Paizo even added in language (which I see Gauss quoted) to this effect.
It certainly seems to be that their intent was to not make mechanical rules about acts of a given alignment, but rather to leave that adjudication in the hands of the DM.
The idea that summoning angels to slaughter innocents has some redeeming quality to it is absurd, but is a logical consequence to a blind mechanical equating of spell descriptor that happens to coincide with an alignment and acts of that alignment.
The empower thing is just a bad example. They never said they looked into anything. They made a decision and then reversed it to the way 3.5 was.
Actually I find it to be an excellent example as it illustrates something that many, even our Paizo devs, assumed to be the rules. Why? Because like us they play the game! We learn the game at the table, and one of the interesting things about that is that little errors propagate and become 'rules' to large groups of people.
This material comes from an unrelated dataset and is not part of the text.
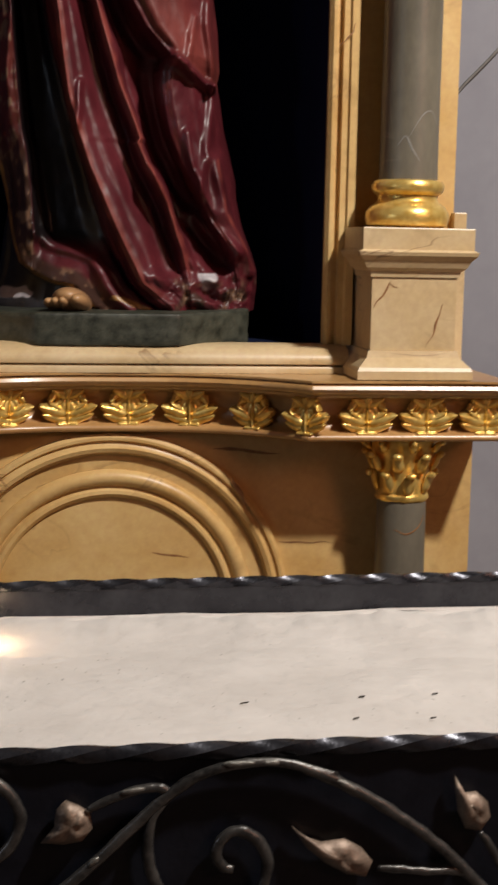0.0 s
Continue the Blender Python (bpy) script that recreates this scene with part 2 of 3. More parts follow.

Look at how people confuse when someone can take 10 with restrictions from the take 20 rules.
Nothing you have listed is folklore.
Great, please give the quote in the core rules that says that alignment descriptor spells are automatically acts of that alignment regardless of how they are used.
There's nothing there, but you are acting as if it has been all along. That is the very nature of a folklore rule. "Everyone" accepts it, but its not a rule.
Now I'm not saying that you can't play that way in your game, not at all. But I am saying that I think that Paizo took a very smart stance in leaving things like that entirely in the hands of the DM.
RAW: They removed the only direct statement that mechanically doing X is an evil act. They added language saying that alignment adjudication is in the hands of the DM,
James

Nemitri |

I find it hilarious that casting a spell with an alignment descriptor makes it good or evil, I like to think that casting a spell is not good or evil per se, but rather, what you end up doing with the spell in question (example casting fireball at some orcs to help defend a town, versus casting a fireball at innocent bystanders for the "lulz" which one is good and which one is evil?)